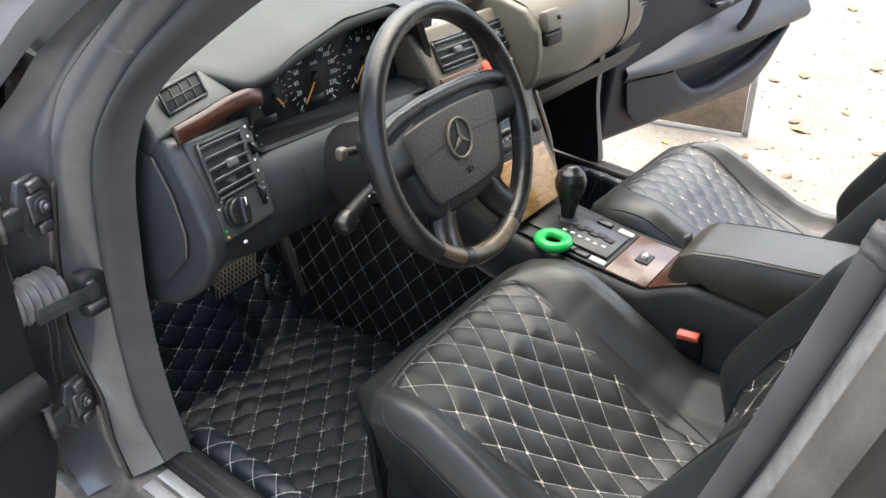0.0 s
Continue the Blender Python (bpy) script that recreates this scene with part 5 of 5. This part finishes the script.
for i, mm in enumerate((GREEN, ORANGE)):
    part("tell_tale", cyl(0.0022, 0.0018, 0.002, facing(at_panel(0.045, 0.10 - 0.055 * i, 0.001), pr, pu), 12), mm, sp)
part("vent_wheel", cyl(0.010, 0.010, 0.006, facing(at_panel(0.885, 0.70, 0.0), pr, pu) @ Matrix.Rotation(math.pi / 2, 4, "Y"), 24, 0.0005), PLASTIC_GLOSS, sp)
for t in (0.92, 0.82, 0.58, 0.47):
    part("vent_mark", cyl(0.0022, 0.0022, 0.0006, facing(at_panel(0.885, t, 0.001), pr, pu), 10), WHITE, sp)
part("brake_release_sign", rbox((0.007, 0.004, 0.0008), facing((-0.640, 0.262, 0.848), pr, pu), 0.0003, 1), WHITE, dash)
# pod with the window demister grille
pod = part("demister_pod", slab([(-0.706, 0.338, 0.992), (-0.640, 0.345, 1.004), (-0.560, 0.352, 1.016), (-0.584, 0.402, 1.046), (-0.700, 0.396, 1.032)], 0.045, (0, 0.6, -0.8), 0.007, 3), DASH, dash)
dv = lambda s, t, o=0.0: Vector((-0.669, 0.366, 1.006)).lerp(Vector((-0.602, 0.373, 1.015)), s).lerp(Vector((-0.668, 0.388, 1.030)).lerp(Vector((-0.598, 0.397, 1.039)), s), t) + Vector((0, -0.75, 0.66)) * (o + 0.010)  # noqa: E731
gr = part("demister_grille", slab([dv(0, 0), dv(1, 0), dv(1, 1), dv(0, 1)], 0.004, (0, 0.75, -0.66), 0.001, 1), FACE, dash)
for s in (0, 0.25, 0.5, 0.75, 1):
    tv, tf = tube([dv(s, 0, 0.001), dv(s, 1, 0.001)], 0.0009 if 0 < s < 1 else 0.0019, 5, 6, 0)
    raw("grille_bar", tv, tf, VENT_GREY if 0 < s < 1 else DASH, gr)
for t in (0, 0.5, 1):
    tv, tf = tube([dv(0, t, 0.001), dv(1, t, 0.001)], 0.0011 if t == 0.5 else 0.0022, 5, 6, 0)
    raw("grille_bar", tv, tf, DASH, gr)
v, f = ribbon([(-0.690, 0.322, 1.000), (-0.64, 0.326, 1.006), (-0.59, 0.334, 1.012), (-0.555, 0.338, 1.012), (-0.528, 0.342, 1.004)], (0, 0.30, 1), 0.025, 0.007, 40, 2)
raw("wood_trim", v, f, WOOD, dash, "glossy burl wood trim")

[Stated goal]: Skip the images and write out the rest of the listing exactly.

[Correct output]:
0.0 s
Continue the Blender Python (bpy) script that recreates this scene with part 5 of 5. This part finishes the script.
for i, mm in enumerate((GREEN, ORANGE)):
    part("tell_tale", cyl(0.0022, 0.0018, 0.002, facing(at_panel(0.045, 0.10 - 0.055 * i, 0.001), pr, pu), 12), mm, sp)
part("vent_wheel", cyl(0.010, 0.010, 0.006, facing(at_panel(0.885, 0.70, 0.0), pr, pu) @ Matrix.Rotation(math.pi / 2, 4, "Y"), 24, 0.0005), PLASTIC_GLOSS, sp)
for t in (0.92, 0.82, 0.58, 0.47):
    part("vent_mark", cyl(0.0022, 0.0022, 0.0006, facing(at_panel(0.885, t, 0.001), pr, pu), 10), WHITE, sp)
part("brake_release_sign", rbox((0.007, 0.004, 0.0008), facing((-0.640, 0.262, 0.848), pr, pu), 0.0003, 1), WHITE, dash)
# pod with the window demister grille
pod = part("demister_pod", slab([(-0.706, 0.338, 0.992), (-0.640, 0.345, 1.004), (-0.560, 0.352, 1.016), (-0.584, 0.402, 1.046), (-0.700, 0.396, 1.032)], 0.045, (0, 0.6, -0.8), 0.007, 3), DASH, dash)
dv = lambda s, t, o=0.0: Vector((-0.669, 0.366, 1.006)).lerp(Vector((-0.602, 0.373, 1.015)), s).lerp(Vector((-0.668, 0.388, 1.030)).lerp(Vector((-0.598, 0.397, 1.039)), s), t) + Vector((0, -0.75, 0.66)) * (o + 0.010)  # noqa: E731
gr = part("demister_grille", slab([dv(0, 0), dv(1, 0), dv(1, 1), dv(0, 1)], 0.004, (0, 0.75, -0.66), 0.001, 1), FACE, dash)
for s in (0, 0.25, 0.5, 0.75, 1):
    tv, tf = tube([dv(s, 0, 0.001), dv(s, 1, 0.001)], 0.0009 if 0 < s < 1 else 0.0019, 5, 6, 0)
    raw("grille_bar", tv, tf, VENT_GREY if 0 < s < 1 else DASH, gr)
for t in (0, 0.5, 1):
    tv, tf = tube([dv(0, t, 0.001), dv(1, t, 0.001)], 0.0011 if t == 0.5 else 0.0022, 5, 6, 0)
    raw("grille_bar", tv, tf, DASH, gr)
v, f = ribbon([(-0.690, 0.322, 1.000), (-0.64, 0.326, 1.006), (-0.59, 0.334, 1.012), (-0.555, 0.338, 1.012), (-0.528, 0.342, 1.004)], (0, 0.30, 1), 0.025, 0.007, 40, 2)
raw("wood_trim", v, f, WOOD, dash, "glossy burl wood trim")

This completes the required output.